I’ve Got You, Cuckoo

You know you’re a birder when you start keeping a life list–a tab of all the species you’ve seen. I don’t care what your total is–it could be in the hundreds or it could be only a few of the most common species –if you’re tracking what you’ve seen, you’ve moved out of the world of casual bird admirers and into the land of the bird obsessed.

My own list tallies only into the 90s–depending on how you’re counting, the total number of bird species in the US rests somewhere in the low 1000s–so I’m a mere enthusiast by most standards. I don’t get up in the wee hours to go bird watching at dawn and except for a trip to Indiana to watch Sandhill Cranes, I don’t travel specifically to see birds. I limit my birding to what fits my lifestyle, which involves work, for one thing, and sleeping in whenever possible.

But it’s the list. The damn list.

On the one hand it reminds me that although I’ve seen a few wonderful birds, there’s still so much to see. That’s delightfully affirming to my mind.

On the other hand, there’s something about the tally that doesn’t sit right. It’s tangled up with collecting, which is tangled up with possession and maybe even ownership.

Like the other day. My husband and I were hiking on the Des Plaines River Trail and he stopped to observe a chipmunk. A chipmunk! Like there aren’t a gazillion of them all along the trail. And they’re all alike. But I digress. He stopped to see it, and I happened to notice a bird just a few feet above it, hidden in the brush. It was stately with a yellow beak that hooked downwards ever so slightly. I didn’t know what it was, but I knew I’d never seen one before.

When we got home, I consulted my books. It was a yellow-billed cuckoo, a bird so unlikely in my area that I didn’t even know it was possible to see one. I was elated! Imagine that, a real cuckoo. And it was just sitting there–and by pure chipmunky chance–I saw it.

Of course, you know what happened next: I had to add it to my life list. And then I spent the rest of the weekend thinking about how special I was. I even let myself think that I had some kind of relationship to the yellow-billed cuckoo. Maybe I even thought a little that it was my bird.

And therein lies the danger of the list. Because I’ve seen it, I somehow possess it.

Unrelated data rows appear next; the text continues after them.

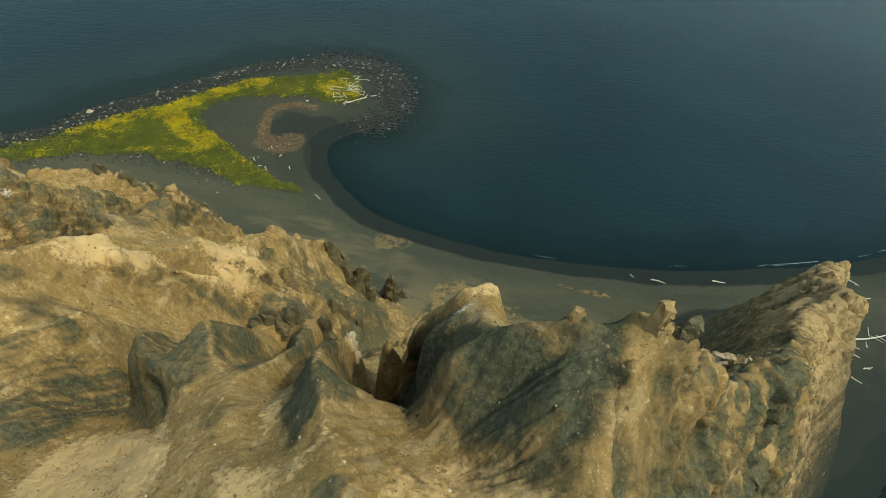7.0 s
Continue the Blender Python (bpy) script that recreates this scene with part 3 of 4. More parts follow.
# slanting ledges of the western crags; upright ribs of the east face; knobbly head of the spur
west = smooth(-GX, 4, 11) * smooth(GY, 27, 38)
tilt = ac_ + 0.35 * Z3 + 2.0 * fbm3(X3 / 9, Y3 / 9, Z3 / 9, 3)
ledge, ledge_cut = 0.0, 0.0
for span, amp in ((3.6, 1.0), (1.5, 0.45)):
    saw = tilt / span + 0.35 * fbm(X3 / (2 * span), Y3 / (2 * span), 3)
    saw = saw - np.floor(saw)
    ledge = ledge + amp * (np.minimum(saw / 0.86, (1 - saw) / 0.14) - 0.5)
    ledge_cut = np.maximum(ledge_cut, amp * (1 - smooth(np.abs(saw - 0.97), 0.0, 0.05)))
broken = smooth(fbm(GX / 6 + 3, GY / 6, 4), 0.32, 0.52)
along_face = 0.70 * X3 + 0.71 * Y3
rib_e = fbm(along_face / 1.5 + 0.5 * fbm3(X3 / 2, Y3 / 2, Z3 / 2, 3), Z3 / 8, 5, 0.62, True) - 0.6
spur_top = smooth(line_distance(GX, GY, spur), 9, 2) * smooth(GX, 46, 58)
knob = np.maximum(smooth(line_distance(GX, GY, spur), 11, 3) * smooth(GX, 46, 58) * (1 - west_side), spur_top)
disp = disp + rough_land * (2.4 * west * reach * broken * ledge + 1.3 * east * (1 - 0.75 * far_spur) * rib_e + 4.5 * knob * (fbm3(X3 / 3.2, Y3 / 3.2, Z3 / 3.2, 5, 0.6, True) - 0.58))
disp = disp + rough_land * GV * ((0.0017 + 0.0027 * smooth(GV, 62, 85) + 0.004 * east) * rill_big * (0.05 + steep) + (0.0014 + 0.0008 * smooth(GV, 62, 85) + 0.0022 * east) * rill_mid * (0.08 + steep) + 0.0007 * rill_fine * (0.2 + steep))
# joints and cracks: thin broken lines that follow the bedding, and a few across it
cut1 = np.abs(fbm3(X3 / 9 + 7, Y3 / 9, bed_s / 2.8, 4, 0.5) - 0.5)
crack = (1 - smooth(cut1, 0.003, 0.013)) * rocky * smooth(fbm(GX / 11, GY / 11, 3), 0.42, 0.6) * rough_land
disp = disp - 0.0012 * GV * crack
# open joints and washed-out grooves: width, depth, darkness with shade painted in, places on the plan
fiss, groove_shade = np.zeros(GX.shape), np.zeros(GX.shape)
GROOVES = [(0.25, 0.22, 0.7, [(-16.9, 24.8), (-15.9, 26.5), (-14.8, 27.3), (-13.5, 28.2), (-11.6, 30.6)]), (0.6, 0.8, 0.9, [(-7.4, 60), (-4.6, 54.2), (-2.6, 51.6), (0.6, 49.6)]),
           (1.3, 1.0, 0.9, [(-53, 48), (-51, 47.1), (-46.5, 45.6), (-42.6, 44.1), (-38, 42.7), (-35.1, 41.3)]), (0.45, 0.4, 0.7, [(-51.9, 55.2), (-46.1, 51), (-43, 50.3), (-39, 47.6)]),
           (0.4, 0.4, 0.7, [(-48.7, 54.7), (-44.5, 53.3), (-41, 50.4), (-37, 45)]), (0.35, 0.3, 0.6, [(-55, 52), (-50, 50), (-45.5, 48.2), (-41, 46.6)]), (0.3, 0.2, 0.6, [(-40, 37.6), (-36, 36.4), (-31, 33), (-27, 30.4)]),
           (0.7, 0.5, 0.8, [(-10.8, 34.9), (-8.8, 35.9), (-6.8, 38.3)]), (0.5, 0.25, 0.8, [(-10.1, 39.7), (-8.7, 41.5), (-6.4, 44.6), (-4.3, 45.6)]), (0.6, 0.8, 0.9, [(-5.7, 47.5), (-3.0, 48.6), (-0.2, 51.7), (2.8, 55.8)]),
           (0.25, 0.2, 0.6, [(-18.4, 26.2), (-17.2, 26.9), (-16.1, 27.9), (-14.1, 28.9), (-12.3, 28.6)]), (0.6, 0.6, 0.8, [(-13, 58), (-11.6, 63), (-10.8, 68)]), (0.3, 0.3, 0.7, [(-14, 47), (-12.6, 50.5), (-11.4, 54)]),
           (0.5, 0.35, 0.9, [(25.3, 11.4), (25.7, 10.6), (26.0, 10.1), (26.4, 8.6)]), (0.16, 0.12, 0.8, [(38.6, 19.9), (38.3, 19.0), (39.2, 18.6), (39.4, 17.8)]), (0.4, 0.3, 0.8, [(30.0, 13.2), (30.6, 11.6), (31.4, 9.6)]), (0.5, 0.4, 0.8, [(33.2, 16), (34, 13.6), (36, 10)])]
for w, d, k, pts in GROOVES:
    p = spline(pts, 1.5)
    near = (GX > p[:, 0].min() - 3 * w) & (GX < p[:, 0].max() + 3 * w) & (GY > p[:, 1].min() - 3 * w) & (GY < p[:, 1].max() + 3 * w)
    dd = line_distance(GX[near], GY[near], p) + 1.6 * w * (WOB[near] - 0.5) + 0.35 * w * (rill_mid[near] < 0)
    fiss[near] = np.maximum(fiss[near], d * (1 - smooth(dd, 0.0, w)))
    groove_shade[near] = np.maximum(groove_shade[near], k * (1 - smooth(dd, 0.3 * w, 0.95 * w)))
disp = disp - fiss + 0.9 * east * rough_land * (column - 0.5) * (0.5 + 0.5 * reach)
bumps = fbm(GX / 0.5, GY / 0.5, 3)
disp = disp + rough_land * 0.05 * (bumps - 0.5)
PX, PY, PZ = GX + nx * disp, GY + ny * disp, Z + nz * disp
# undercut hollows: the wall is eaten back behind its lip


def hollow(c, radii, push):
    global PX, PY, PZ
    r = np.sqrt(((PX - c[0]) / radii[0]) ** 2 + ((PY - c[1]) / radii[1]) ** 2 + ((PZ - c[2]) / radii[2]) ** 2)
    w = 1 - smooth(r + 0.3 * (WOB - 0.5), 0.35, 1.0)
    PX, PY, PZ = PX + push[0] * w, PY + push[1] * w, PZ + push[2] * w


hollow((17.7, 18.6, 93.6), (2.4, 2.4, 3.2), (0.5, 1.5, -1.0))
hollow((3.4, 15.0, 92.8), (3.2, 1.6, 2.2), (0.1, 0.55, -0.3))
hollow((11.0, 18.4, 92.5), (1.4, 2.0, 2.4), (0.2, 1.4, -0.8))
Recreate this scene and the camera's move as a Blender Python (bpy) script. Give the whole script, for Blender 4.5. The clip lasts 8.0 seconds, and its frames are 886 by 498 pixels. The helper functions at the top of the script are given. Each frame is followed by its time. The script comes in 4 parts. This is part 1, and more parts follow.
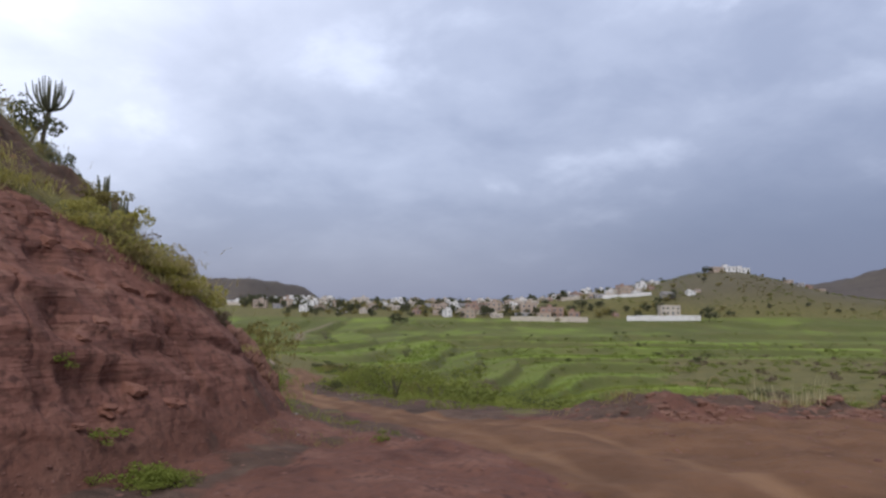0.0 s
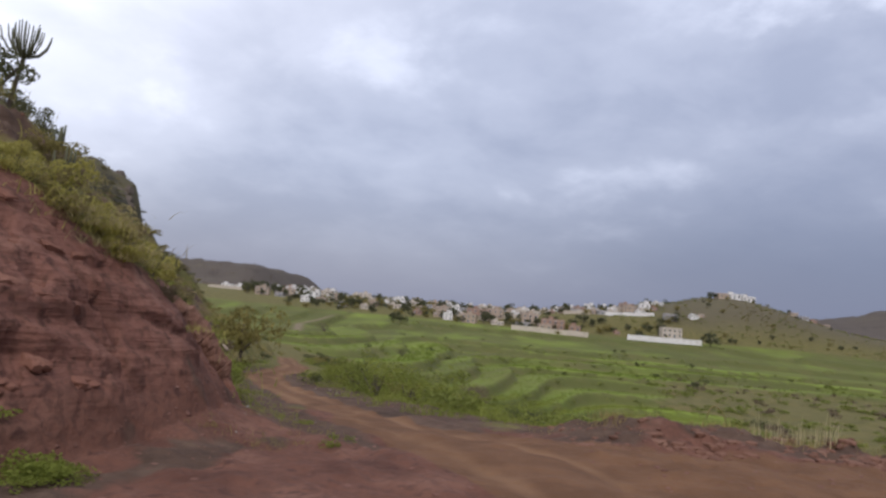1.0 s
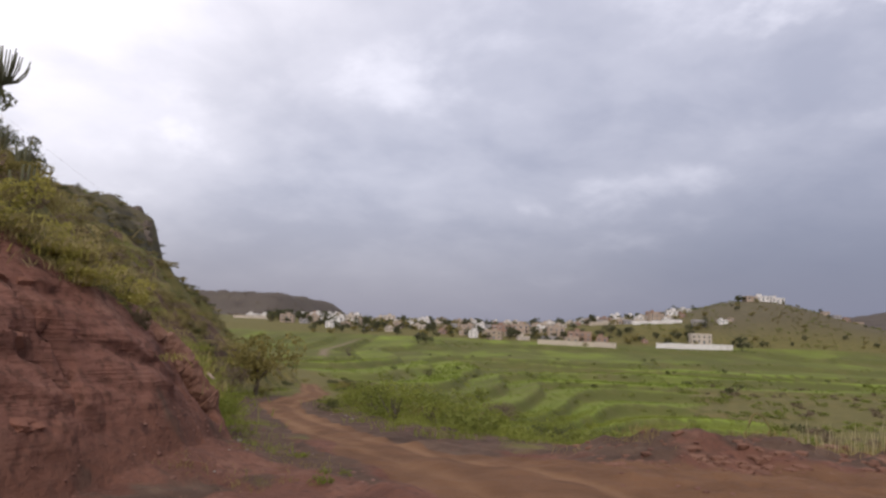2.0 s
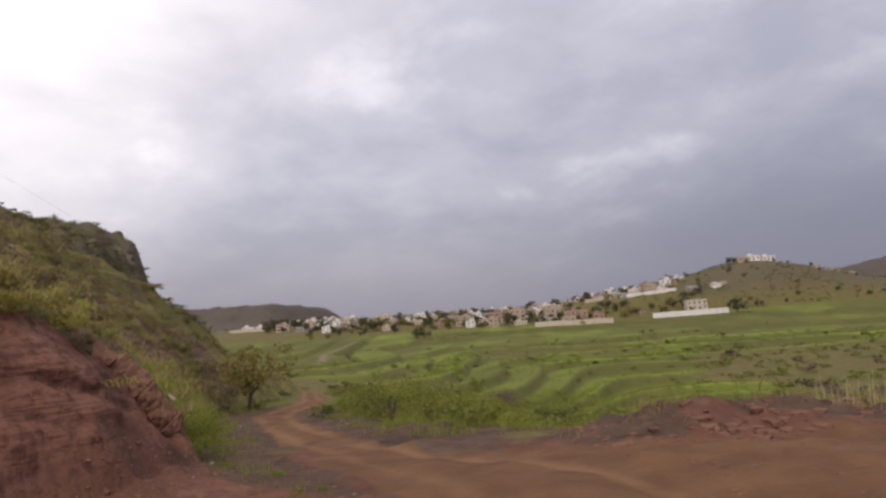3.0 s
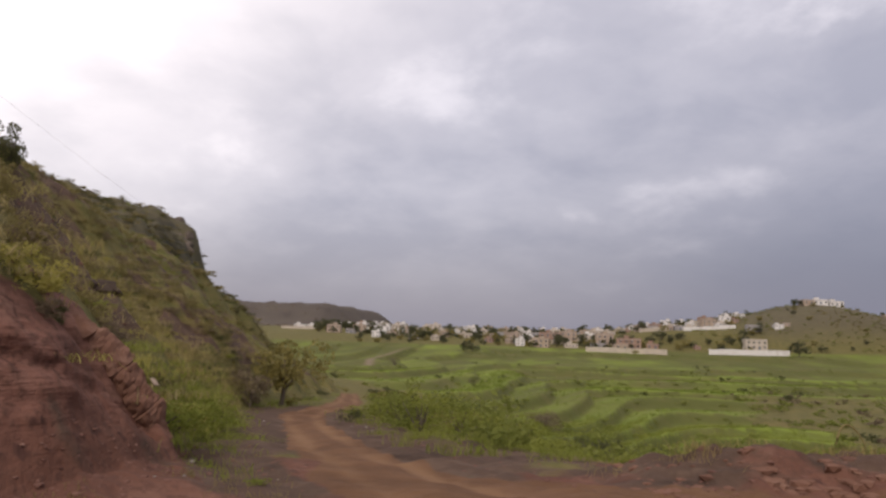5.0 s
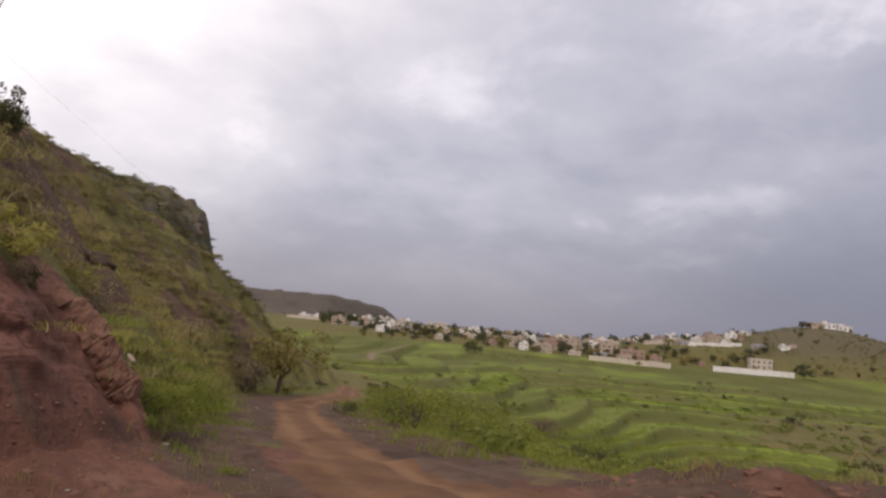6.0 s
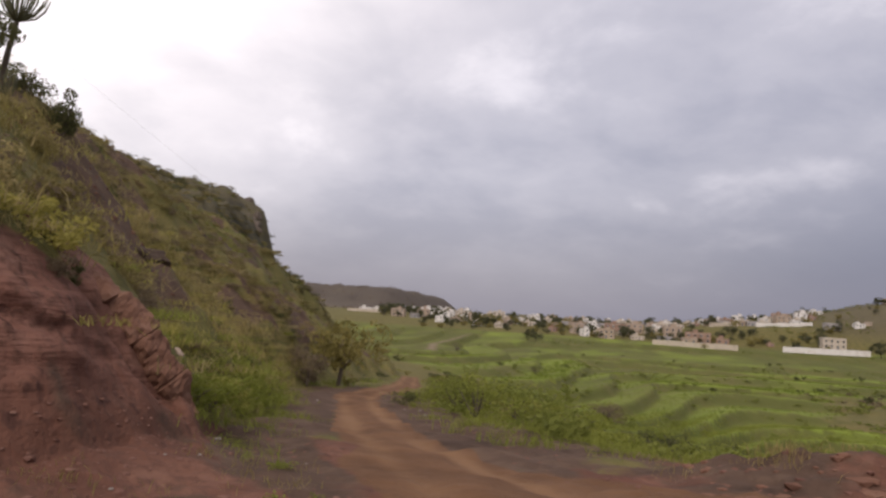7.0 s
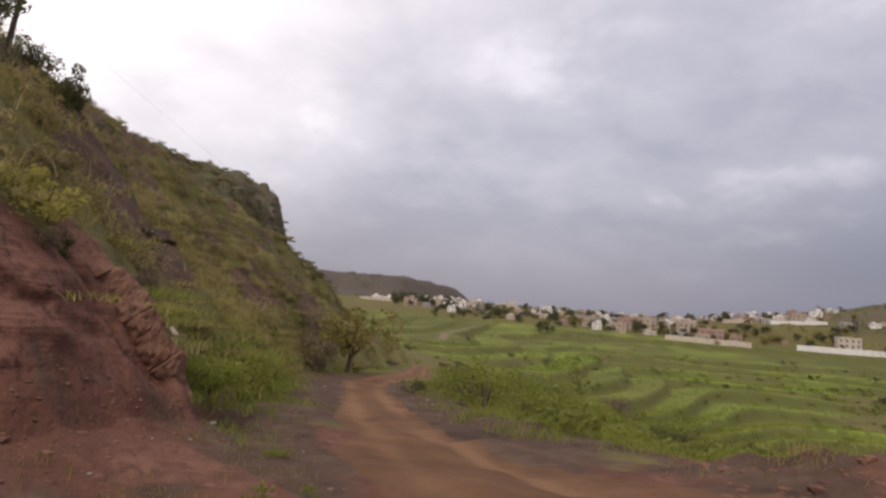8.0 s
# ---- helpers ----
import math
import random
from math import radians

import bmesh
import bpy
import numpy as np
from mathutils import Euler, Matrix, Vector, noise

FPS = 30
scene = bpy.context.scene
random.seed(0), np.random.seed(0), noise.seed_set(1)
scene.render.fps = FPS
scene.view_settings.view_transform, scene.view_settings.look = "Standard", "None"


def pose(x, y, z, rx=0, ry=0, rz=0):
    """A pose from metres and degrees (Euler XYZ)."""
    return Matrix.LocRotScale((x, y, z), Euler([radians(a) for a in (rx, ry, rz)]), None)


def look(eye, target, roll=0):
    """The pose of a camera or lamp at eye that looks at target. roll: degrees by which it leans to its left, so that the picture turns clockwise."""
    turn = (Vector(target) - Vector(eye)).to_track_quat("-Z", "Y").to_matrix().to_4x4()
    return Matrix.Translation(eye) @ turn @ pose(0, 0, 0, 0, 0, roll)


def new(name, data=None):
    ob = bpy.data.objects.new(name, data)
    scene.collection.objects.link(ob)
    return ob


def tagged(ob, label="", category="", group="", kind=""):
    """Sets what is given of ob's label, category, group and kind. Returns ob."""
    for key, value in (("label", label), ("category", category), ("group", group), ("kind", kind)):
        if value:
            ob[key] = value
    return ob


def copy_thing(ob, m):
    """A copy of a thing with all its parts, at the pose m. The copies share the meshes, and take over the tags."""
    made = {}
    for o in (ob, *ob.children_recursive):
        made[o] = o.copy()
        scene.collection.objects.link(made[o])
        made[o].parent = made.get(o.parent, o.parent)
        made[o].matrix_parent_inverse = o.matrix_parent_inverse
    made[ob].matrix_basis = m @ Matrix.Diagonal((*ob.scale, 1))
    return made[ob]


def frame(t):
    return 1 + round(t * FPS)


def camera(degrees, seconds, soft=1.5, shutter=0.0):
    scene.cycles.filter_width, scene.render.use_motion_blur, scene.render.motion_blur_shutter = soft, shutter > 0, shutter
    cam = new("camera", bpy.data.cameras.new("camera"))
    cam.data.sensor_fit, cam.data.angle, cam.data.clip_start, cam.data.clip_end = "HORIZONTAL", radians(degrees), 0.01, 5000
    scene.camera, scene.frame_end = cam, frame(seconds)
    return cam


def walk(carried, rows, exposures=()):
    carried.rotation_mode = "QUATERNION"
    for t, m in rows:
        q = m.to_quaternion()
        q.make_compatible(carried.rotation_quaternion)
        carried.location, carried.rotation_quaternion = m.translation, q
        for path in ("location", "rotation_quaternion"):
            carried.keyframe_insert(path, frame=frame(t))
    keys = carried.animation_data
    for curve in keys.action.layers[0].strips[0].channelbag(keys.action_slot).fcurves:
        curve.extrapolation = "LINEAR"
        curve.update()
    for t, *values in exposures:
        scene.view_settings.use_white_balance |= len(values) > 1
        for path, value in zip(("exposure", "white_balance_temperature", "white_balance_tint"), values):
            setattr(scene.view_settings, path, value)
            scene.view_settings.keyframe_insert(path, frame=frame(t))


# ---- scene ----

What, then, is the real point of birding? If you don’t want to make it about collecting, which is really about owning, then maybe you shouldn’t keep a life list.

But it’s crazy not to keep a list. People keep lists about all sorts of things. All the countries they’ve visited. All the wine they’ve drunk. All the books they’ve read. All the movies they think are overrated. The names of people who send holiday cards. The names of people who don’t. The number of mattress shops they pass on their way to work. I could go on and on. People list. It’s what we do.

Is it really all about possession and ownership? I’d like to hope that people aren’t that base. I’d like to think there’s something else going on. A friend of mine reminded me that lists can help you evaluate your life. Did I spend my time on the right things? Did I do what I said I was going to do? They are also great equalizers. The cuckoo takes up one row, just like the house sparrow. Just like the starling, it gets one check mark next to its name. We mark it. We move on. (Okay, after some gloating, we move on.)

Life lists are also a way of keeping a simple diary, of noting along the journey of life all the things we’ve done. I mean, you might forget and the list will help you remember. I’d like to say that’s what my bird list is about. At the end of it all, I’d like to be able to say I’ve gone a few places, met a few people, passed a few mattress stores and seen a few birds.

And the yellow-billed cuckoo–she was beaut, that bird–and she was one of them.